::: STORED DATA

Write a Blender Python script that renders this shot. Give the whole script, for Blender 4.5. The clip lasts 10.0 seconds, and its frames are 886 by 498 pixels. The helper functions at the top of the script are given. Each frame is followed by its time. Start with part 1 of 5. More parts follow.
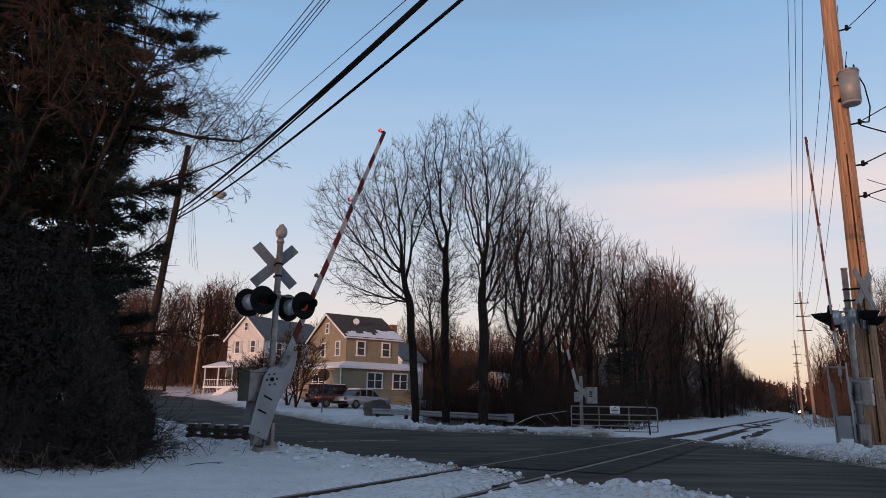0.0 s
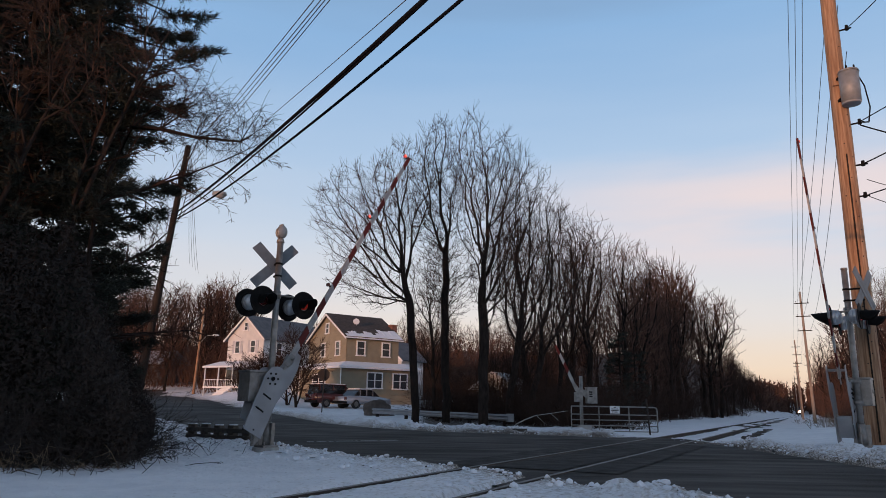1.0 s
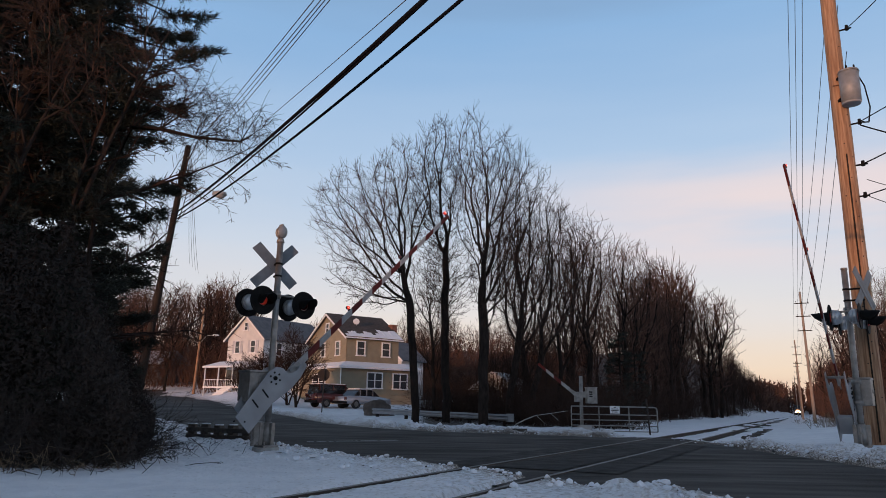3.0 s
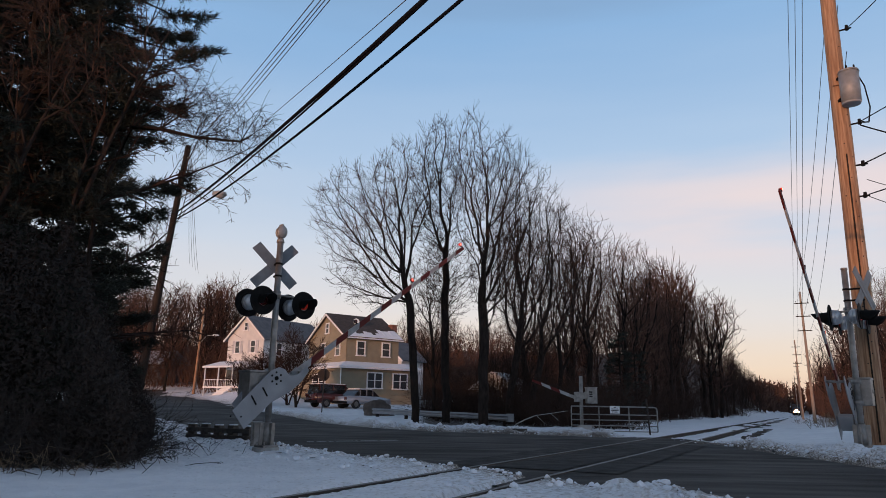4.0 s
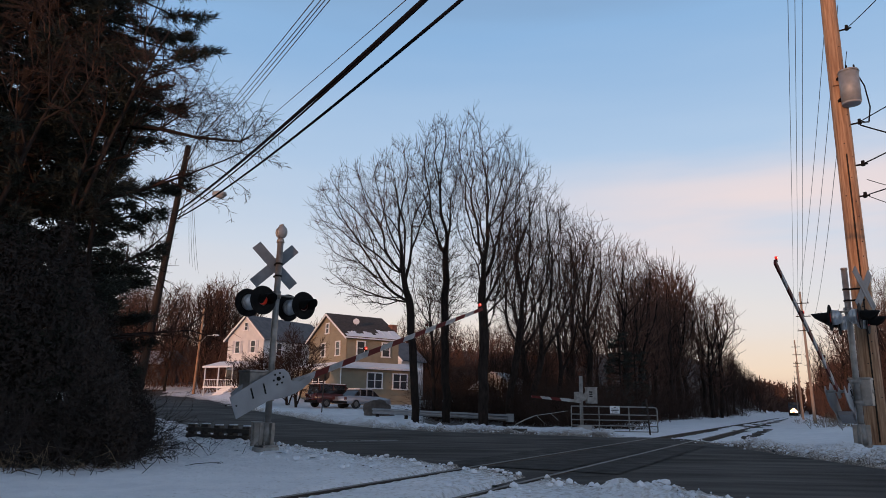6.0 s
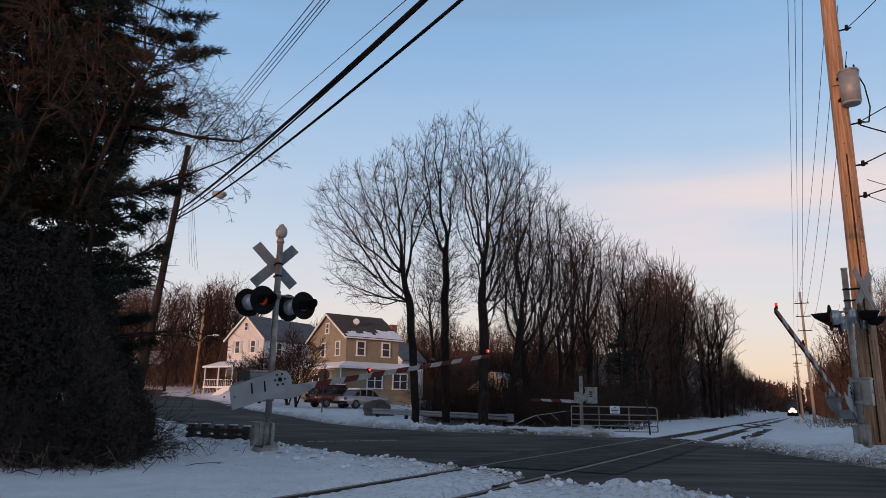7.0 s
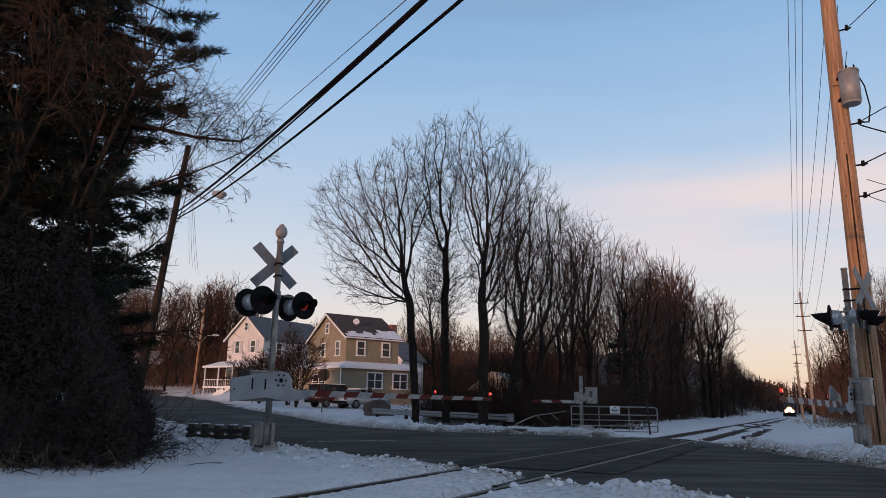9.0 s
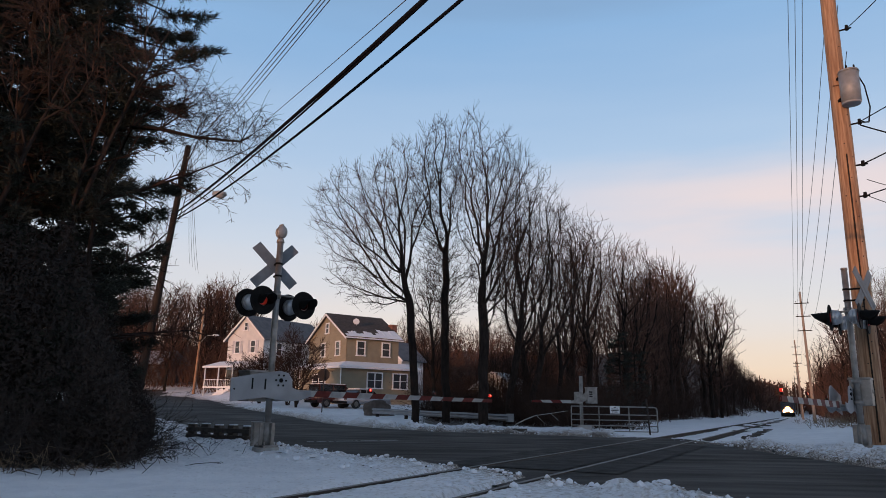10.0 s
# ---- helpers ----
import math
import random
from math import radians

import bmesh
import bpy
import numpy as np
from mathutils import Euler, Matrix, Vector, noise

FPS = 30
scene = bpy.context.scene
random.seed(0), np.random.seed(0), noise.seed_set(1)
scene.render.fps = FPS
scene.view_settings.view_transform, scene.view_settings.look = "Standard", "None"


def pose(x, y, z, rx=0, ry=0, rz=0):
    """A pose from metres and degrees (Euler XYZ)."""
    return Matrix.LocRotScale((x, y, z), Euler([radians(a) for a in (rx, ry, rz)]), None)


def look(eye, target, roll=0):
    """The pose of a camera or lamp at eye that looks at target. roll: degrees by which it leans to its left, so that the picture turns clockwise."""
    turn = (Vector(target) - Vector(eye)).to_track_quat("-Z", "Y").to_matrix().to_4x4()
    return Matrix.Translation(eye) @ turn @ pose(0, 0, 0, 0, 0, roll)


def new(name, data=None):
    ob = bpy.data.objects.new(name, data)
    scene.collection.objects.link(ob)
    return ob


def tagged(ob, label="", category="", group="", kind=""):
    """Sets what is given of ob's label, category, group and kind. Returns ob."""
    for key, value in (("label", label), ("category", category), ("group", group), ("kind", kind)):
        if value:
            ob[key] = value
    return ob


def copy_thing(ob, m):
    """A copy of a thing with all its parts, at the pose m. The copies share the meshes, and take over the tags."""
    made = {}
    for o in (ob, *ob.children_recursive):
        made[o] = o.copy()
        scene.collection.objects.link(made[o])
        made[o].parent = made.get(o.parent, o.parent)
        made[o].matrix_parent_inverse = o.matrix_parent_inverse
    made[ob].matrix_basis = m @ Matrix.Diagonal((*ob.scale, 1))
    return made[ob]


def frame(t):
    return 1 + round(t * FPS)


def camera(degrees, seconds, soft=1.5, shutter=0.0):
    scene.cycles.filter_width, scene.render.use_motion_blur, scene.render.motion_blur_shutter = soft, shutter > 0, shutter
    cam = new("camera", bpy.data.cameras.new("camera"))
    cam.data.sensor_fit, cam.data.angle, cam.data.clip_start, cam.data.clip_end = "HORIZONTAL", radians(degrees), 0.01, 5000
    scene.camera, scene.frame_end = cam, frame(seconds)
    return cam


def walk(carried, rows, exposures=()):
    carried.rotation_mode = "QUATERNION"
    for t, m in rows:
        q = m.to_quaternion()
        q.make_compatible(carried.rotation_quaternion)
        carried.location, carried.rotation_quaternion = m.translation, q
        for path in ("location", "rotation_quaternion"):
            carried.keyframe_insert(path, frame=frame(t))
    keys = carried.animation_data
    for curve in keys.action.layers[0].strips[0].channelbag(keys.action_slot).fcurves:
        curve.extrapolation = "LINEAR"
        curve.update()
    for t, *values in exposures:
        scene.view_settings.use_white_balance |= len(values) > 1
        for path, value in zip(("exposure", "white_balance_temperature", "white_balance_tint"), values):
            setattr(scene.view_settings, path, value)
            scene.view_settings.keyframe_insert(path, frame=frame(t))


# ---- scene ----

::::::

> _AIM OF THE TASK_
Each line of the material must be retyped exactly, except that images are omitted.

> _RESPONSE BELOW_
Write a Blender Python script that renders this shot. Give the whole script, for Blender 4.5. The clip lasts 10.0 seconds, and its frames are 886 by 498 pixels. The helper functions at the top of the script are given. Each frame is followed by its time. Start with part 1 of 5. More parts follow.
0.0 s
1.0 s
3.0 s
4.0 s
6.0 s
7.0 s
9.0 s
10.0 s
# ---- helpers ----
import math
import random
from math import radians

import bmesh
import bpy
import numpy as np
from mathutils import Euler, Matrix, Vector, noise

FPS = 30
scene = bpy.context.scene
random.seed(0), np.random.seed(0), noise.seed_set(1)
scene.render.fps = FPS
scene.view_settings.view_transform, scene.view_settings.look = "Standard", "None"


def pose(x, y, z, rx=0, ry=0, rz=0):
    """A pose from metres and degrees (Euler XYZ)."""
    return Matrix.LocRotScale((x, y, z), Euler([radians(a) for a in (rx, ry, rz)]), None)


def look(eye, target, roll=0):
    """The pose of a camera or lamp at eye that looks at target. roll: degrees by which it leans to its left, so that the picture turns clockwise."""
    turn = (Vector(target) - Vector(eye)).to_track_quat("-Z", "Y").to_matrix().to_4x4()
    return Matrix.Translation(eye) @ turn @ pose(0, 0, 0, 0, 0, roll)


def new(name, data=None):
    ob = bpy.data.objects.new(name, data)
    scene.collection.objects.link(ob)
    return ob


def tagged(ob, label="", category="", group="", kind=""):
    """Sets what is given of ob's label, category, group and kind. Returns ob."""
    for key, value in (("label", label), ("category", category), ("group", group), ("kind", kind)):
        if value:
            ob[key] = value
    return ob


def copy_thing(ob, m):
    """A copy of a thing with all its parts, at the pose m. The copies share the meshes, and take over the tags."""
    made = {}
    for o in (ob, *ob.children_recursive):
        made[o] = o.copy()
        scene.collection.objects.link(made[o])
        made[o].parent = made.get(o.parent, o.parent)
        made[o].matrix_parent_inverse = o.matrix_parent_inverse
    made[ob].matrix_basis = m @ Matrix.Diagonal((*ob.scale, 1))
    return made[ob]


def frame(t):
    return 1 + round(t * FPS)


def camera(degrees, seconds, soft=1.5, shutter=0.0):
    scene.cycles.filter_width, scene.render.use_motion_blur, scene.render.motion_blur_shutter = soft, shutter > 0, shutter
    cam = new("camera", bpy.data.cameras.new("camera"))
    cam.data.sensor_fit, cam.data.angle, cam.data.clip_start, cam.data.clip_end = "HORIZONTAL", radians(degrees), 0.01, 5000
    scene.camera, scene.frame_end = cam, frame(seconds)
    return cam


def walk(carried, rows, exposures=()):
    carried.rotation_mode = "QUATERNION"
    for t, m in rows:
        q = m.to_quaternion()
        q.make_compatible(carried.rotation_quaternion)
        carried.location, carried.rotation_quaternion = m.translation, q
        for path in ("location", "rotation_quaternion"):
            carried.keyframe_insert(path, frame=frame(t))
    keys = carried.animation_data
    for curve in keys.action.layers[0].strips[0].channelbag(keys.action_slot).fcurves:
        curve.extrapolation = "LINEAR"
        curve.update()
    for t, *values in exposures:
        scene.view_settings.use_white_balance |= len(values) > 1
        for path, value in zip(("exposure", "white_balance_temperature", "white_balance_tint"), values):
            setattr(scene.view_settings, path, value)
            scene.view_settings.keyframe_insert(path, frame=frame(t))


# ---- scene ----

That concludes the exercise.